Drawing of standard curves
The standard products of 4.90 mg of catechin, epicatechin and protocatechuic acid were weighed and dissolved with a small amount of 80% methanol respectively, then transferred into 5 ml volumetric flasks, filled with 80% methanol to produce 0.98 mg/ml standard stock solutions. The stock solution of each standard was accurately measured and diluted with 80% methanol to prepare seven different concentrations of mixed standard solutions, of which the mass concentrations of catechin standards were 196, 98, 49, 24.5, 12.25, 6.125, 3.0625 µg/ml, the mass concentrations of epicatechin standards were 392, 196, 98, 49, 24. 5, 12.25, 6.125 µg/ml, and the mass concentrations of protocatechuic acid standards were 196, 98, 49, 24.5, 12.25, 6.125, 3.0625 µg/ml.
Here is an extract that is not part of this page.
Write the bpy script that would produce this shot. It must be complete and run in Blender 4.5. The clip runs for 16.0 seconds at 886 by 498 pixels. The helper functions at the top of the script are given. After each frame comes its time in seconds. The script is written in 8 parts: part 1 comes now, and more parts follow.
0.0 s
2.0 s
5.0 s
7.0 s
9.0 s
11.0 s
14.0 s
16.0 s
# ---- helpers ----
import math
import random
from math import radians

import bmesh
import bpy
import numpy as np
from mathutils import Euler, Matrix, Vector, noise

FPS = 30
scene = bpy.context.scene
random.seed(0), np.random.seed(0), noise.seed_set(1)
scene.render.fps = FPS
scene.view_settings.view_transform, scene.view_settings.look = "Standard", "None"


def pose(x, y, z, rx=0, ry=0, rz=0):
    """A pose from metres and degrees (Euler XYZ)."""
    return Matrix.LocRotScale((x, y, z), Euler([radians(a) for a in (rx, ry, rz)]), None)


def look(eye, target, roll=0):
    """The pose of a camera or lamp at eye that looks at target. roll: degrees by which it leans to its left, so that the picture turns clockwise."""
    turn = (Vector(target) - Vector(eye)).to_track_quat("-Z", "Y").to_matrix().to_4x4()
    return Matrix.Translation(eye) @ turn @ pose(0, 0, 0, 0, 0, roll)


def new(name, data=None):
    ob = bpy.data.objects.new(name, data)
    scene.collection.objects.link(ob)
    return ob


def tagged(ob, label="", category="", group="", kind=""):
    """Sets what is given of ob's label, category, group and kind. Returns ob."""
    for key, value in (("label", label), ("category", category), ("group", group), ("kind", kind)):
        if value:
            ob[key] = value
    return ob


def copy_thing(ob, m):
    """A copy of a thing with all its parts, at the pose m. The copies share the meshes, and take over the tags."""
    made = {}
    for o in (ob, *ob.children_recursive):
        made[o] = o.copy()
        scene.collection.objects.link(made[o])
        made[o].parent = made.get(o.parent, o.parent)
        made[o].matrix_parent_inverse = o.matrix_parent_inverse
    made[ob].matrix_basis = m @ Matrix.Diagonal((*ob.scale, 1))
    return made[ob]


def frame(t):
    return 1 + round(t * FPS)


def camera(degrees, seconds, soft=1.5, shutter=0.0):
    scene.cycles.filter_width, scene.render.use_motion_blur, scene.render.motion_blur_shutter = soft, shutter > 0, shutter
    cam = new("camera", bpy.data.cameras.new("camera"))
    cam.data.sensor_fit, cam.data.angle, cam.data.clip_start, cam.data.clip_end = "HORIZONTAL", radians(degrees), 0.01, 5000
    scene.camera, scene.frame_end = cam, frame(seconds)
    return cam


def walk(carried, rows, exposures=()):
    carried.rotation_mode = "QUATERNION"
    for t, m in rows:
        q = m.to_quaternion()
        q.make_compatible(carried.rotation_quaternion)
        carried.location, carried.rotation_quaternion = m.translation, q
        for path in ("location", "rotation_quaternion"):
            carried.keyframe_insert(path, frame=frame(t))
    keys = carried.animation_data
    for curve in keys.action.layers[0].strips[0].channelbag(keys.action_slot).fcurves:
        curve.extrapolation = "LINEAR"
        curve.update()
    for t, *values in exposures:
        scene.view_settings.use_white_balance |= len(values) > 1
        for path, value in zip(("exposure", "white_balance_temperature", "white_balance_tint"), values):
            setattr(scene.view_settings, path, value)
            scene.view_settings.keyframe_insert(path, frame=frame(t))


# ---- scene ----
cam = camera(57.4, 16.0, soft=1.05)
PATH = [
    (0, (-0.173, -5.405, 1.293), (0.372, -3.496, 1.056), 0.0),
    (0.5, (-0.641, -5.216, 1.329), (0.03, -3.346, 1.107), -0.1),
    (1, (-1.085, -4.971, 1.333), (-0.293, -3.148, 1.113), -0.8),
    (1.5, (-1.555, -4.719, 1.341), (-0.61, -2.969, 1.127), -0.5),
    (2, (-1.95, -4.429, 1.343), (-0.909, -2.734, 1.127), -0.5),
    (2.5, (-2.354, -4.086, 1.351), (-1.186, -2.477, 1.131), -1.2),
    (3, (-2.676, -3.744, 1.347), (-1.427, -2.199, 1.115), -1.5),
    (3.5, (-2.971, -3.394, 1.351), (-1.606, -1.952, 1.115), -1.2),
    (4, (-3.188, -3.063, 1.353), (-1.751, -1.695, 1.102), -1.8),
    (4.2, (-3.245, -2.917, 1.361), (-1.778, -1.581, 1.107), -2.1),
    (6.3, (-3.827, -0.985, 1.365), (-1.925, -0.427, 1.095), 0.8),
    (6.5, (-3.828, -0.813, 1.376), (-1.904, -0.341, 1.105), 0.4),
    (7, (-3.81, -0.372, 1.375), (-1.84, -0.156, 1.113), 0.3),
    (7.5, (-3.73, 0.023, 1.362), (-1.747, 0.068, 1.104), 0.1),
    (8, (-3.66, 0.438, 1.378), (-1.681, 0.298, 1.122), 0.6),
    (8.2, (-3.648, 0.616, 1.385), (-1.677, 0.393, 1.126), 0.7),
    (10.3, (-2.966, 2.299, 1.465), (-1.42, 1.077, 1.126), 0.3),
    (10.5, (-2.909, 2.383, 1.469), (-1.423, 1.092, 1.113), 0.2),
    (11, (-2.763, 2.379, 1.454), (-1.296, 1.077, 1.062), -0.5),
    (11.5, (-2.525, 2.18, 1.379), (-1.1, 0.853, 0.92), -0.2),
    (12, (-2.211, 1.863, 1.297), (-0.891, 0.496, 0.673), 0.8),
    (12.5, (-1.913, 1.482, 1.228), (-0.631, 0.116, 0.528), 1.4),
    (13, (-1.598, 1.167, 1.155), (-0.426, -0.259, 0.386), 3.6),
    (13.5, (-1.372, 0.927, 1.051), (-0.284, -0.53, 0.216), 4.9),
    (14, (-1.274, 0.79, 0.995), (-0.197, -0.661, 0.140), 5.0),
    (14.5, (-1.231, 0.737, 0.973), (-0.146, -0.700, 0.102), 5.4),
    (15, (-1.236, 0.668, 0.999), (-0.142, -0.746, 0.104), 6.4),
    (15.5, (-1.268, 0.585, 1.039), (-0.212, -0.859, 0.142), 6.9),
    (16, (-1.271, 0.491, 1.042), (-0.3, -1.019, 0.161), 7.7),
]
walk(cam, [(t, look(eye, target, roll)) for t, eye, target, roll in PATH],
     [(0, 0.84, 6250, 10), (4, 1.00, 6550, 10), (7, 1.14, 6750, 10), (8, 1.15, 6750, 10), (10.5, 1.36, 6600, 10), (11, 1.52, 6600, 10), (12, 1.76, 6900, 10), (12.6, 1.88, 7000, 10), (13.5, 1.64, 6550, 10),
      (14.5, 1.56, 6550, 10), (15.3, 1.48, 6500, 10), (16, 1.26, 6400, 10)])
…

The mixed standard solution was filtered through 0.22-µm filter and then detected according to the chromatographic conditions in 2.7.3. The standard curves were drawn with the concentration (µg/ml) as the horizontal coordinate and the peak area as the vertical coordinate, and the regression equations were calculated respectively as follows: Eq. (4) represents catechin; Eq. (5) represent epicatechin, Eq. (6) represent protocatechuic acid:
\(Y=9814.6X-8090.3 ({R}^{2}=0.999\)) (4)
$$Y=10985X-2632.8 ({R}^{2}=0.999)$$
5
$$Y=22458X-12893 ({R}^{2}=0.999)$$
6
Chromatographic conditions
Columns: Phenomenex Kinetex C18 (250 mm × 4.6 mm, 5 µm); Mobile phase: acetonitrile (A), 0.1% formic acid solution (B); Gradient elution (0 ~ 5 min, 9% ~ 11% A; 5 ~ 10 min,11% ~ 12% A; 10 ~ 30 min, 12% ~ 16% A; 30 ~ 39 min, 16% A; 39 ~ 50 min, 16% ~ 19% A); Detection wavelength: 278 nm; Flow rate: 0.7 ml/min; Column temperature: 25 ℃; Sample size: 10 µl.